名誉挽回したくて毎日走った
── 素晴らしすぎます。
川瀬名人:そうなんですよ。今でも覚えています。最終的に1㎞を4分54秒で走れるようになったんです。これって、かなり速いタイムなんですよ。だから、本番はぶっちぎりで1位になれるぞと、かなり期待して挑みました。でも当日、メンバーを見たら、俺以外全員陸上部の選手ばかりで様子がおかしいんです。明らかに速そうな、気合いの入った人しかいない。どうやら、翌日に大阪の高校の陸上部の記録会があったらしくて、その年だけ陸上部の人たちが全員、調整のために1500m走に出場してきたんです。
── すごいタイミングですね…。
川瀬名人:俺も、めっちゃ速いはずなのに周回遅れにされて…。長距離走って差をつけられると、短距離走よりも目立つじゃないですか。だから、意気揚々と1500m走に立候補したにもかかわらず、ぶっちぎりで最下位になるという、またしても謎のやつになってしまいました。これをきっかけに、今までは「変わってるけど興味もないやつ」だったのが、悪い意味で興味を持たれるようになったんです。実際に「あいつ、意味わからんから一回しめようぜ」みたいな、明らかにいじめられそうな空気が漂ってきました。そういう空気感って自分でもなんとなくわかるんです。このままだと自分はやられる、これはまずいと思いました。
── どうされたのでしょうか。
川瀬名人:今のままだと、いいようにされると思って、自分なりにどうしようか考えました。それで、頭をいきなりスキンヘッドにしたんです。さらに眉毛もかなり細くして、アイプチをした状態で翌日登校しました。
── ええっ…。
川瀬名人:さらに、注目を集めるためにあえて遅刻して、2時間目の英語の授業の途中に教室に入りました。当然、大注目ですよ。でも、そこから嘘みたいにいじめられる空気がなくなりました。むしろ今度は「触れてはいけないヤバいやつ」として、本当に誰も近寄ってこなくなりました。

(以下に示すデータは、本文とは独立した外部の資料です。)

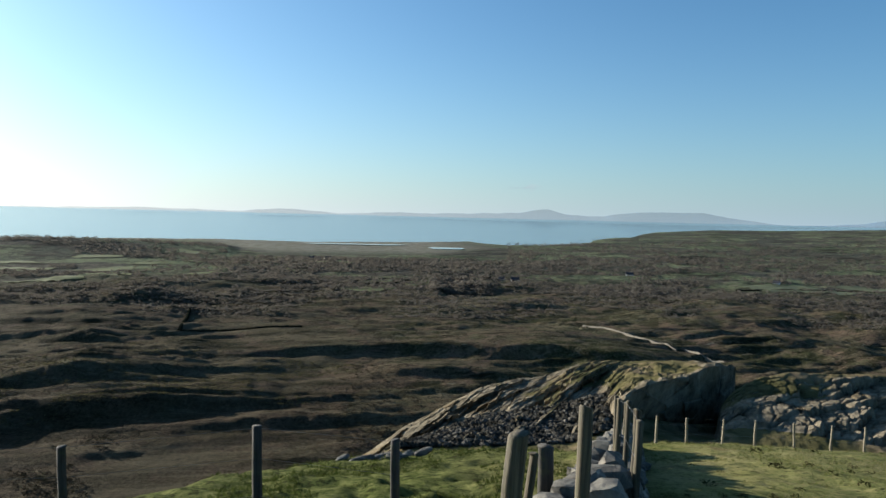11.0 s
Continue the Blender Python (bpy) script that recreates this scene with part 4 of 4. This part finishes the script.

そうこうしているうちに、自分の世界が確立されていったんです。当時、誰も話しかけてこなかったので、休み時間は大好きだったアニメ『エヴァンゲリオン』に出てくる碇ゲンドウを意識したポーズをしていました。机にひじをついて、口の前で両指を絡めるポーズです。休み時間はひとりでそのポーズをとっていました。